Why is there the Portuguese tradition of decorating things with good luck roosters?
If you’ve ever eaten at the Portuguese-Mozambican restaurant chain, Nando’s, you most likely noticed their logo: a stylized rooster. Although a rooster makes a good logo for a restaurant specializing in chicken, there is a deeper story behind this rooster which is connected to the restaurant’s Portuguese affiliation. If you ever visit Portugal you’re likely to see a rooster in many of the souvenir shops and also in many Portuguese homes. This Portuguese rooster is called the “Galo de Barcelos”, or the Rooster of Barcelos and it is one of the unofficial emblems of Portugal.
What is the Rooster of Barcelos and how did it become the emblem of Portugal?
The image of the Portuguese rooster of Barcelos is a reference to an old legend in which a rooster miraculously saved a man’s life!
The story is set in a city called Barcelos which is located in north-west Portugal. Pilgrims often passed through Barcelos as part of their pilgrimage to the cathedral in Santiago de Compostela; A pilgrimage route also known as the Way of St James, which is still walked by devout Christians to this day. It was one such pilgrim who was instrumental in bringing the legend of the lucky rooster to life in Portugal.

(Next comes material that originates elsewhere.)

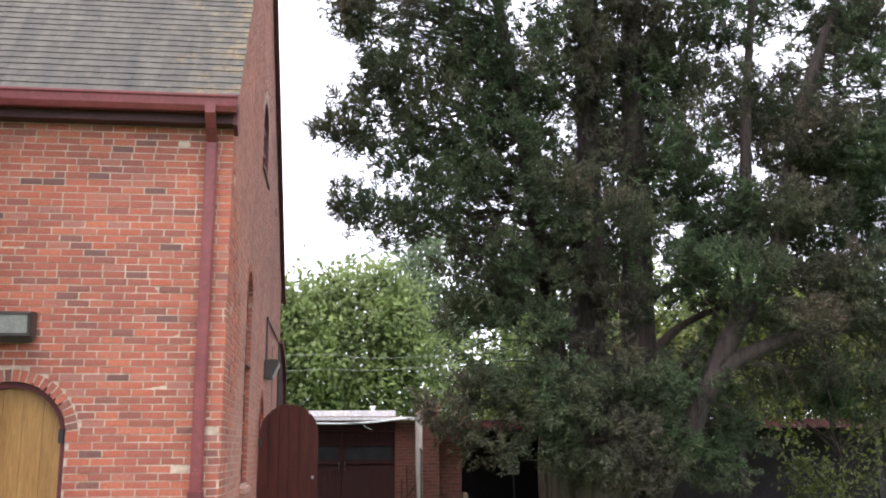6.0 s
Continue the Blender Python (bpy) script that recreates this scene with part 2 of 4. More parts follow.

Exhausted from the long walk, the pilgrim decided to rest his weary legs at an inn in Barcelos. Whilst there, a local man discovered that his silver had been stolen. Since the pilgrim was new in the town and happened to have been in the vicinity around the time when the silver went missing, an accusatory finger was swiftly pointed at the pilgrim. The pilgrim was duly arrested and set to be hanged for his dastardly deed.
Knowing he was innocent, the pilgrim made a desperate plea to appeal his case to the local judge. Agreeing grudgingly, the guards took the pilgrim to see the judge who happened to be in the middle of a sumptuous banquet. The spread was magnificent with a delicious roasted rooster sitting enticingly on the table. The pilgrim interrupted the feast and made his case. The sceptical judge ignored the pilgrim’s desperate words, saying that there was no proof of his innocence.
Certain of his innocence and unwavering in his belief in the power of a fair and loving God, the pious pilgrim fell to his knees and began fervently praying to his Maker. Spotting the roasted rooster on the table, he prayed that God would prove his innocence by making the rooster that was sitting on the platter before the judge, come to life and crow in protest should the hanging take place.
Unconvinced, but losing his appetite, the judge set the rooster aside in disgust and asked the guards to take the pilgrim away. The hanging would go ahead as planned.
The hour of the hanging of the unfortunate pilgrim arrived and just as the punishment was to be exected, a rooster’s loud crow pierced the air! Witnesses claimed to have seen the cast-aside roasted rooster standing up from the table and crowing, just as the pilgrim had prayed it would.
Realising the implications of the crow, the judge quickly regretted the hanging and commanded the pilgrim be released from the gallows immediately. Greatly relieved, the pilgrim was freed and continued on his way to Santiago de Compostelo, having been saved by the miraculous crowing roasted rooster!
Such a miracle was reminiscent of those only read about in the Bible. It was so momentous that ever since then the rooster took its proud place in the history of Portugal.
A symbol of the rooster was painted on objects to act as a reminder of this miracle and of the moral of this tale.
What exactly is the moral of this story? What does the Rooster of Barcelos represent?
The rooster of Barcelos stands for:
- Honesty: The pilgrim was innocent. He did not steal and expressed this truthfully. His honesty was eventually rewarded by God who provided a miracle that saved his life.
- Faith: If it weren’t for the pious pilgrim’s faith in God, the story may have had a different ending, so this legend demonstrates both the power of God and the importance of having faith.
- Fairness: The tale reminds us to be fair, refrain from believing unproven accusations and avoid making potentially unjust, snap judgements of our fellow man.
- Luck: Some call the rooster of Barcelos the “good luck rooster” or the “lucky rooster” because it was a rooster that saved the pilgrim’s life. As a result it is considered by some to be lucky to have his image around.
With all these positive messages behind it, it is no wonder that the rooster’s popularity has held strong to this day. And Nando’s restaurants can be proud of their logo because the traits it represents are admirable ones for any business to have!